1. Geopolitical Conflicts and Sanctions
Political instability has only heightened the role of cryptocurrencies as an alternative to traditional finance. Conflicts in Eastern Europe and the Middle East, for example, have pushed people to turn to decentralized assets as a safe haven when access to traditional banking systems is restricted.
The Reality: Many individuals and even countries are turning to cryptocurrencies to circumvent sanctions or preserve wealth. For instance, in regions facing sanctions, trading volumes on local P2P platforms have surged dramatically.
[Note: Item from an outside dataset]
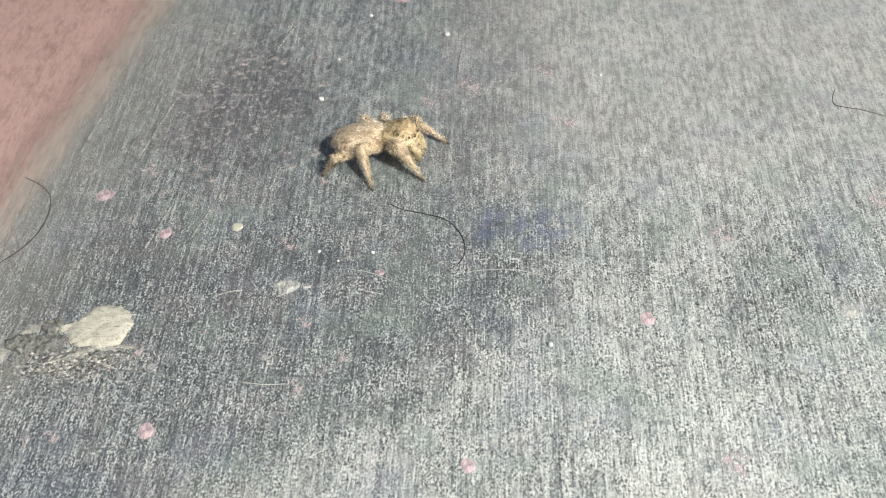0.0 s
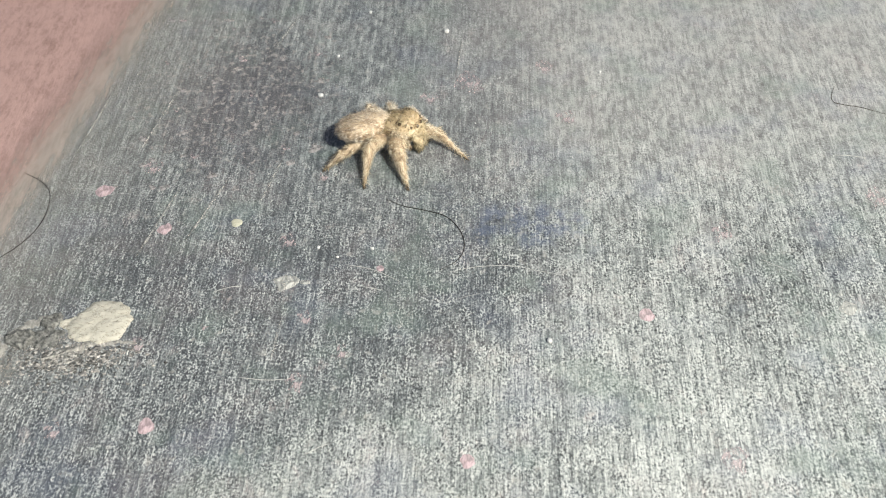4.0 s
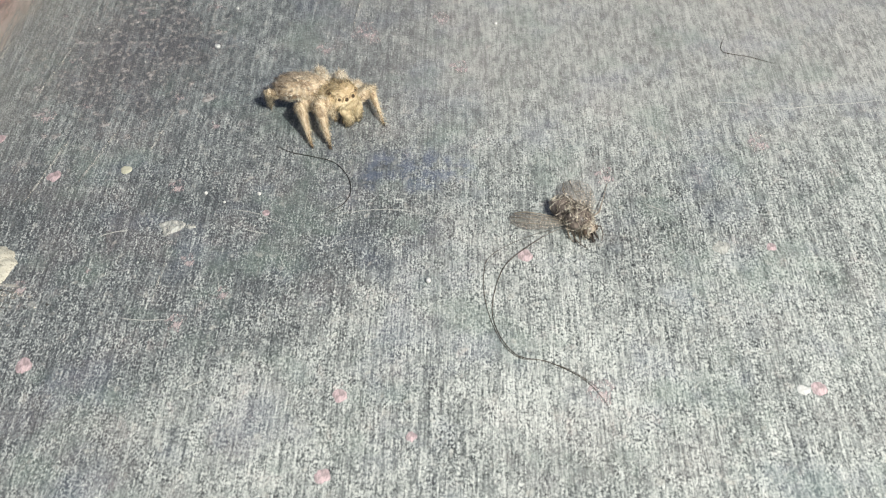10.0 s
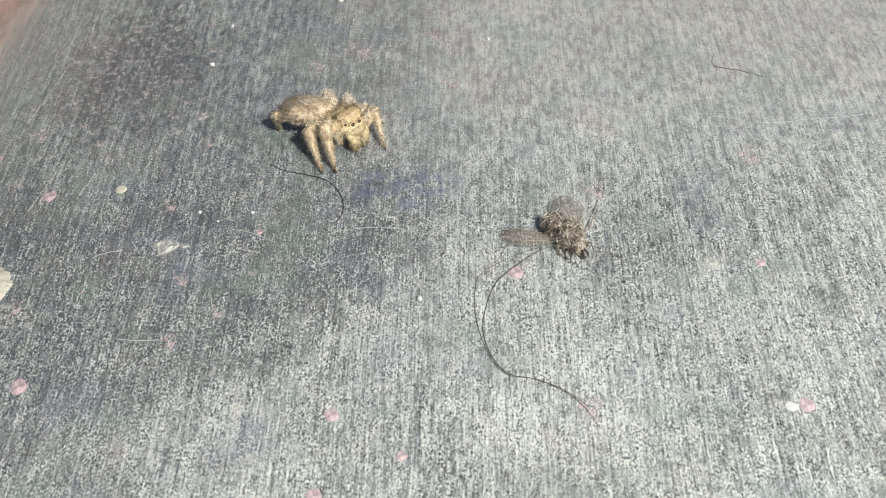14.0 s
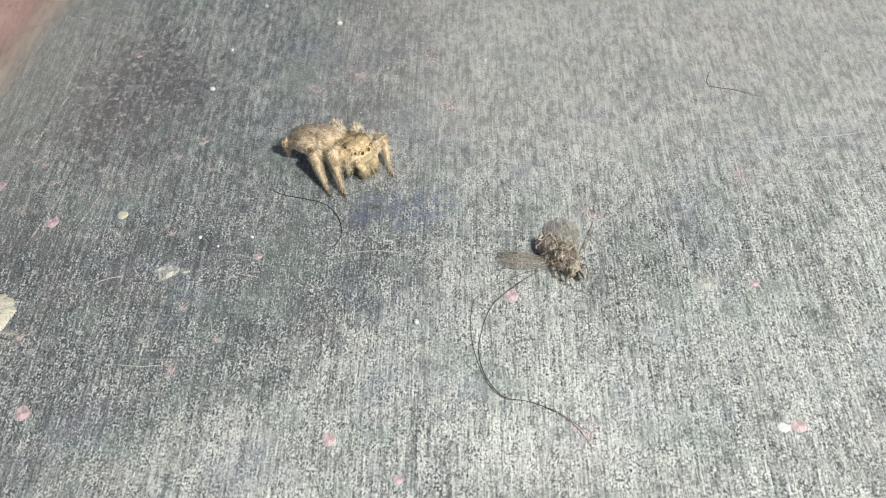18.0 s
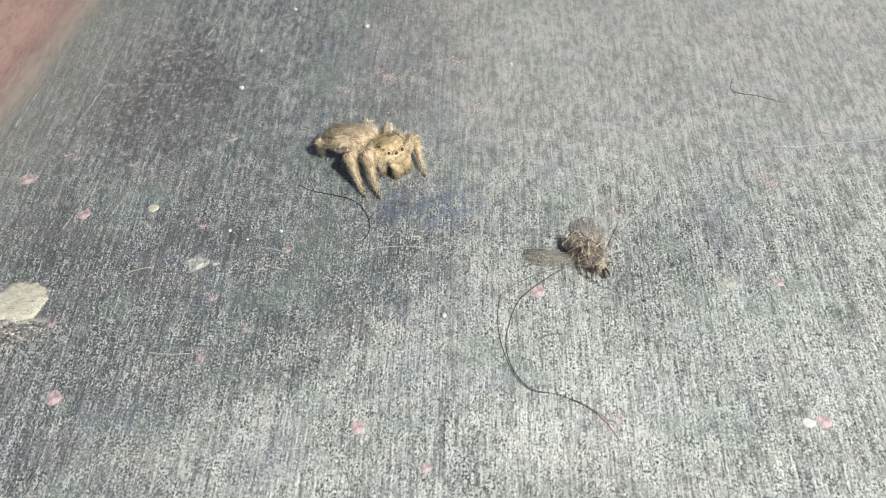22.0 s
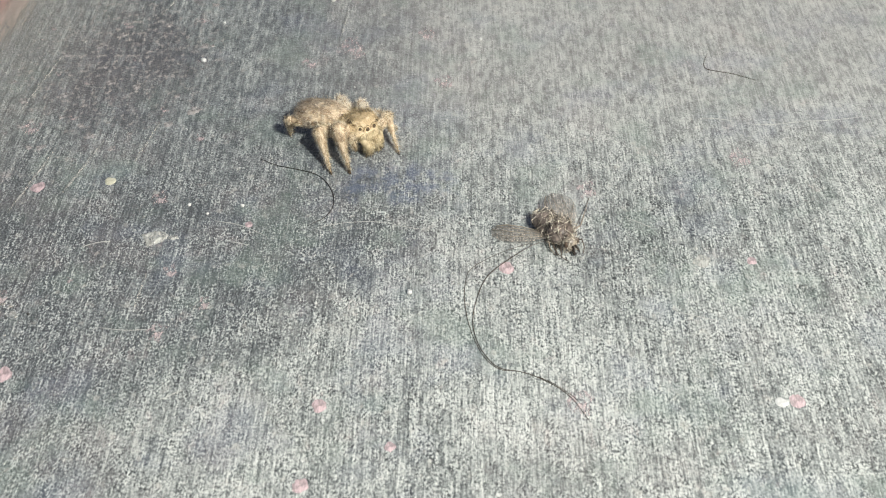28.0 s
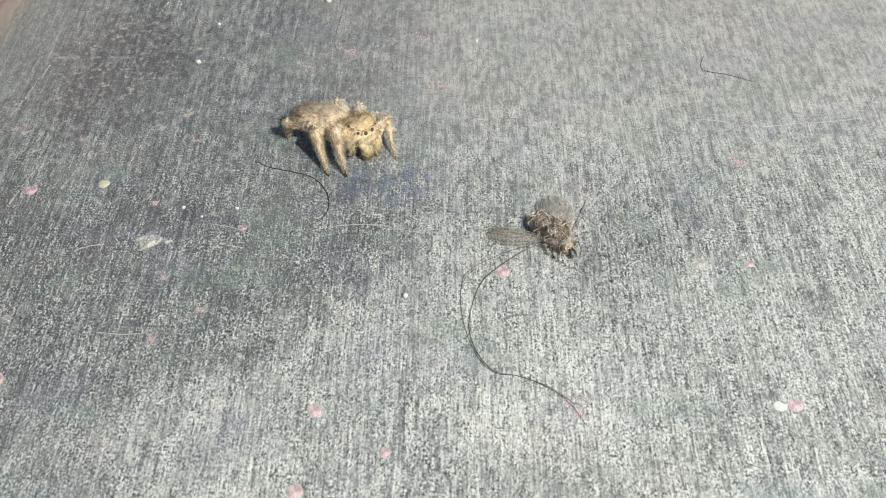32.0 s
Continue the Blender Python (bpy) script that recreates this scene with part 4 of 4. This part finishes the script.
def motions():
    times = sorted({0.5 * i for i in range(65)} | {0.3, 0.75, 1.75, 2.25, 6.25, 6.75, 7.25, 7.75, 8.25})
    body, waist, upper_rows, lower_rows = [], [], {k: [] for k in SPIDER_LEGS}, {k: [] for k in SPIDER_LEGS}
    for t in times:
        ex, ey = at_time(SPIDER_EYE, t)
        heading, tail = at_time(SPIDER_TURN, t)
        turn = pose(0, 0, 0, 0, 0, heading)
        centre = Vector((ex, ey, 0)) - turn @ Vector((2.1, -0.42, 0))
        body.append((t, pose(centre.x * MM, centre.y * MM, STAND * MM, 0, 0, heading)))
        waist.append((t, pose(-1.8 * MM, 0, 2.05 * MM, 0, 3, tail - heading)))
        back = turn.inverted()
        for k, (leg, shin, hip, upper, lower) in SPIDER_LEGS.items():
            if k in FEET:
                fx, fy = at_time(FEET[k], t)
                foot = back @ (Vector((fx, fy, 0)) - centre)
            else:
                foot = Vector((*FEET_BESIDE[k], 0))
            foot.z = 0.9 if k == "R1" else 0.08 - STAND  # one front leg is held up beside the face
            reach = foot - hip
            yaw = math.degrees(math.atan2(reach.y, reach.x))
            flat, down = math.hypot(reach.x, reach.y), reach.z
            span = min(math.hypot(flat, down), (upper + lower) * 0.985)
            lift = math.acos(max(-1, min(1, (upper ** 2 + span ** 2 - lower ** 2) / (2 * upper * span))))
            knee = math.acos(max(-1, min(1, (upper ** 2 + lower ** 2 - span ** 2) / (2 * upper * lower))))
            rise = math.degrees(lift + math.atan2(down, flat))
            swing = Matrix.Rotation(radians(SPLAY[k]), 4, reach.normalized())
            upper_rows[k].append((t, Matrix.Translation(hip * MM) @ swing @ pose(0, 0, 0, 0, -rise, yaw)))
            lower_rows[k].append((t, pose(upper * MM, 0, 0, 0, 180 - math.degrees(knee), 0)))
    walk(SPIDER, body)
    walk(SPIDER_ABDOMEN, waist)
    for k, (leg, shin, *_) in SPIDER_LEGS.items():
        walk(leg, upper_rows[k])
        walk(shin, lower_rows[k])
    # the fly, with the hair caught on it, is tossed in from beyond the view and comes to rest
    x, y = FLY_HOME
    fall = [(0, 75, 235, 0, -100), (5.6, 75, 235, 0, -100), (5.767, -4, 110, 150, -85), (5.867, 2, 92, 104, -78), (5.967, 8.2, 81.3, 42, -75), (6.0, 13.3, 84.4, 20, -74), (6.033, x - 0.6, y + 0.5, 2.5, -73),
            (6.1, x + 0.6, y - 0.4, 0.8, -70), (6.2, x + 0.2, y, 0.1, -58), (6.3, x, y, 0, -56), (32, x, y, 0, -56)]
    walk(FLY, [(t, pose(a * MM, b * MM, c * MM, 0, 0, r)) for t, a, b, c, r in fall])
    for strand_ob, late in ((HAIR_A, 0.0), (HAIR_B, 0.033)):
        drop = [(0, 60, 160, 0), (5.6, 60, 160, 0), (5.767, 25, 90, 80), (5.9, 0, 30, 85), (6.0, -3, 6, 40), (6.067 + late, -1, 2, 9), (6.133 + late, 0, 0.5, 2), (6.233 + late, 0, 0, 0), (32, 0, 0, 0)]
        walk(strand_ob, [(t, pose(a * MM, b * MM, c * MM)) for t, a, b, c in drop])


motions()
2. Economic Crises and Inflation
Global inflation is on the rise, putting the stability of fiat currencies into question. Bitcoin, often referred to as "digital gold," is seen as a store of value. However, its volatility raises concerns about how effective it is for wealth preservation.
Example: Over the past year, demand for stablecoins like USDT and USDC has increased significantly, as they provide a safer option during periods of economic uncertainty.
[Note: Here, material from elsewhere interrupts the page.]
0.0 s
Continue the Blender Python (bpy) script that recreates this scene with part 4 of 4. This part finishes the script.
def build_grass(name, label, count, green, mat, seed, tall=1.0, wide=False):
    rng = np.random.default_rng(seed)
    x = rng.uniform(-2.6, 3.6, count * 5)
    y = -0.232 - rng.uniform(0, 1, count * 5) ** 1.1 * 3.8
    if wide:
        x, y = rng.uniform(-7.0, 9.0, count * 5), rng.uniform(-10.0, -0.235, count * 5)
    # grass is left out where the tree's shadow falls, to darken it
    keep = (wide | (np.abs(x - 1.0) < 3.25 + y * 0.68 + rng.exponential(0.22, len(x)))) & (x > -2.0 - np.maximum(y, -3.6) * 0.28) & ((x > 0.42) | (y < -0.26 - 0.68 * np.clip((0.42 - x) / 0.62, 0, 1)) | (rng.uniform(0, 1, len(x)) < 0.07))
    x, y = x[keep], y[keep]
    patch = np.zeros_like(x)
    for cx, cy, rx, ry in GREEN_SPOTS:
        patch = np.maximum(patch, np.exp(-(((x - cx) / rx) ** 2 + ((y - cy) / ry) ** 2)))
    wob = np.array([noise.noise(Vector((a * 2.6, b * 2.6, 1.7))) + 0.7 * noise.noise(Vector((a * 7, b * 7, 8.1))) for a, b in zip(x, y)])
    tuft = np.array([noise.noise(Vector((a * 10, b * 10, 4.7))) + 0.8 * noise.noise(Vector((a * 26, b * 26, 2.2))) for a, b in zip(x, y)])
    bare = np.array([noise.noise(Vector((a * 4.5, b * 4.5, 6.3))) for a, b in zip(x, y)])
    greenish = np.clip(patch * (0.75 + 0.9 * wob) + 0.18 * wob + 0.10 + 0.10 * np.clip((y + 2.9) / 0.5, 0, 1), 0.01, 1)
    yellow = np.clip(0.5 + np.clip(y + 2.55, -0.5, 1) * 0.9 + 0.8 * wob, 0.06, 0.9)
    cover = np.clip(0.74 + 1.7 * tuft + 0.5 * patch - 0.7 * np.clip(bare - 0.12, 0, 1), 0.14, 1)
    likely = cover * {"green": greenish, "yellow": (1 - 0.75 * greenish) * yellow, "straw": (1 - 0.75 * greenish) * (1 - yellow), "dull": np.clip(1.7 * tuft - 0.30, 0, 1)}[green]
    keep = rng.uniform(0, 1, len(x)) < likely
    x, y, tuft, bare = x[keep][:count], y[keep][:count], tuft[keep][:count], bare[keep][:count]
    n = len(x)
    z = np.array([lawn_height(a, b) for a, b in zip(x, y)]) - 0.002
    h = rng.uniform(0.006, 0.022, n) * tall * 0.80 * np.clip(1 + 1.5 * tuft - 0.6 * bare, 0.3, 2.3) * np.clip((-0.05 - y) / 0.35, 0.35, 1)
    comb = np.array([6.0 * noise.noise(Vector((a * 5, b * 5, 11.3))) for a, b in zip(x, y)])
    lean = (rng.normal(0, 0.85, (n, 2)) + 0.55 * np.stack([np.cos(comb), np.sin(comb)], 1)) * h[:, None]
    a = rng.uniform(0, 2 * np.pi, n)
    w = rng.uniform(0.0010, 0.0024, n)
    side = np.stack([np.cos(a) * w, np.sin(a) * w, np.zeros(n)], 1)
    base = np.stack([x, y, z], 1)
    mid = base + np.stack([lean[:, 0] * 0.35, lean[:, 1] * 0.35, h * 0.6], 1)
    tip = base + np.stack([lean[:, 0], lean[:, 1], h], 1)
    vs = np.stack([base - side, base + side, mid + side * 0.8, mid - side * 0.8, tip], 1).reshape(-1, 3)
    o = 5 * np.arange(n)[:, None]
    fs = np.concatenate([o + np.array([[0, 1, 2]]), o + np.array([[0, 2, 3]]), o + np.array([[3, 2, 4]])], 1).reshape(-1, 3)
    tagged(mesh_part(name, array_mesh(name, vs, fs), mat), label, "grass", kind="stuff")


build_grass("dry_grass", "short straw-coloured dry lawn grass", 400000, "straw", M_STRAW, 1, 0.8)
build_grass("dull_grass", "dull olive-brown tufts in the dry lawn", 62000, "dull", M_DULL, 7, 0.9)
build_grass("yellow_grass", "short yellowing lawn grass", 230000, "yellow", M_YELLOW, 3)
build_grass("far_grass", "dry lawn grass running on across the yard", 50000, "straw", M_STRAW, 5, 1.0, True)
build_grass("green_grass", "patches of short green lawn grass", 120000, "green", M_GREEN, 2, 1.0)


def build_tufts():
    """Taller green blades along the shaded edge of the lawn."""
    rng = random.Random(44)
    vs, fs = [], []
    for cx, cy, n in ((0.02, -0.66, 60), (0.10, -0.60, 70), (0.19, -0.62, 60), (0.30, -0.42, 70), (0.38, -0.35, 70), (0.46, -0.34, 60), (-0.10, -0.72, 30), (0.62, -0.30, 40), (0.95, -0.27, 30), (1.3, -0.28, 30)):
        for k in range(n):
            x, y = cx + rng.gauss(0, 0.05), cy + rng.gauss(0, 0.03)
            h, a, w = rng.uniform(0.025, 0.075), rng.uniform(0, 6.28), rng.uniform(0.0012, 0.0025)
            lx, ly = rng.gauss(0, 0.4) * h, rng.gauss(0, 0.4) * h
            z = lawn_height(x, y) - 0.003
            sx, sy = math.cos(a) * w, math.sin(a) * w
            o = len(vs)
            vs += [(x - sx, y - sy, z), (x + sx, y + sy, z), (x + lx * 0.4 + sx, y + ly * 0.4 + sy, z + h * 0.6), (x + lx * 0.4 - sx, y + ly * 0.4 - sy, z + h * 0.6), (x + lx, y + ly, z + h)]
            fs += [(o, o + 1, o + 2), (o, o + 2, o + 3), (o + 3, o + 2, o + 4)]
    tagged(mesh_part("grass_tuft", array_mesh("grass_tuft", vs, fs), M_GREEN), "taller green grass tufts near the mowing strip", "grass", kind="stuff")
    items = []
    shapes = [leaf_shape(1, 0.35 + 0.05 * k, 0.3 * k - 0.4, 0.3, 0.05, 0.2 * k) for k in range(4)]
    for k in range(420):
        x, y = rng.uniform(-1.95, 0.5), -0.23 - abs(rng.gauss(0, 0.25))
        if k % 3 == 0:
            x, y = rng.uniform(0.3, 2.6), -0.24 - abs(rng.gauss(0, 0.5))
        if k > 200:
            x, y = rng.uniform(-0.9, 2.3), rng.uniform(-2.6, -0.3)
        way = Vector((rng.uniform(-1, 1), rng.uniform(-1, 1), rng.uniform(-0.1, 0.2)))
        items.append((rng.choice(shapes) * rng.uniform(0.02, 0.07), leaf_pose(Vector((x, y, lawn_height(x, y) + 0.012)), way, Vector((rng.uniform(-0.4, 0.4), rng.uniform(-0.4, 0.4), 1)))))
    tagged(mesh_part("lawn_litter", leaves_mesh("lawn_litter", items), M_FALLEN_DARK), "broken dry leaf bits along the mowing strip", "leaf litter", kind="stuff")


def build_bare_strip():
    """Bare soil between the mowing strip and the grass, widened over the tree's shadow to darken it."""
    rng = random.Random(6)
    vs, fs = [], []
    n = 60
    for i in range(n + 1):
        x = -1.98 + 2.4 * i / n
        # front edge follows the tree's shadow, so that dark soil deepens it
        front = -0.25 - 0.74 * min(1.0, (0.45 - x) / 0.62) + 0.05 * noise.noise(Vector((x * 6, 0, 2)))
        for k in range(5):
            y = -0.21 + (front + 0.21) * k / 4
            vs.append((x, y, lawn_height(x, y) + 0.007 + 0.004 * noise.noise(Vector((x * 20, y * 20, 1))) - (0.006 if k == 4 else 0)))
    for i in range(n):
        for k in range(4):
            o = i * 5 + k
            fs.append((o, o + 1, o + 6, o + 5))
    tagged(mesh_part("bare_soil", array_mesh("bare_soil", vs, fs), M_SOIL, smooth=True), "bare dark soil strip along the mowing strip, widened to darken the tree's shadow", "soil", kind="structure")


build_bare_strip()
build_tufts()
3. Cryptocurrency Regulation
The push for cryptocurrency regulation has been one of the most talked-about topics in 2024. From the U.S. to the EU and China, governments are actively creating frameworks to regulate crypto assets.
What's Happening Now:
- In the U.S., discussions continue about classifying cryptocurrencies as securities.
- The EU is preparing to implement MiCA (Markets in Crypto-Assets), which will impose strict rules on crypto exchanges and token issuers.
- China, while banning crypto trading, is pushing ahead with its digital yuan, providing a contrasting approach to digital currencies.
This creates a dual effect: increased trust in the crypto industry on one hand, and more restrictions for retail users on the other.
4. Technological Developments and Trends
New technologies and trends, such as CBDCs (Central Bank Digital Currencies), could radically alter financial markets. The rise of Layer-2 solutions on blockchains and the integration of cryptocurrencies into global payment systems (like Visa and Mastercard) are gradually blurring the lines between traditional finance and decentralized systems.
5. Climate and Social Issues
Environmental concerns over crypto mining are growing. Bitcoin's energy consumption often comes under fire, pushing networks to transition to more eco-friendly algorithms, like Ethereum’s shift to Proof of Stake in 2022.
Why Does This Matter?
To navigate the world of cryptocurrencies effectively, it's not enough to focus solely on internal factors like volatility and technology. External events—geopolitical developments, economic shifts, technological advancements, and even environmental concerns—can significantly impact asset prices.
Conclusion
Cryptocurrencies are no longer an isolated phenomenon; they've become an integral part of the global economy. Their development can't be understood without considering world events. These global influences could either present challenges or opportunities for investors. For those in the crypto space, staying informed and being able to predict how global events will affect their portfolio is essential.
The future belongs to those who can adapt to change.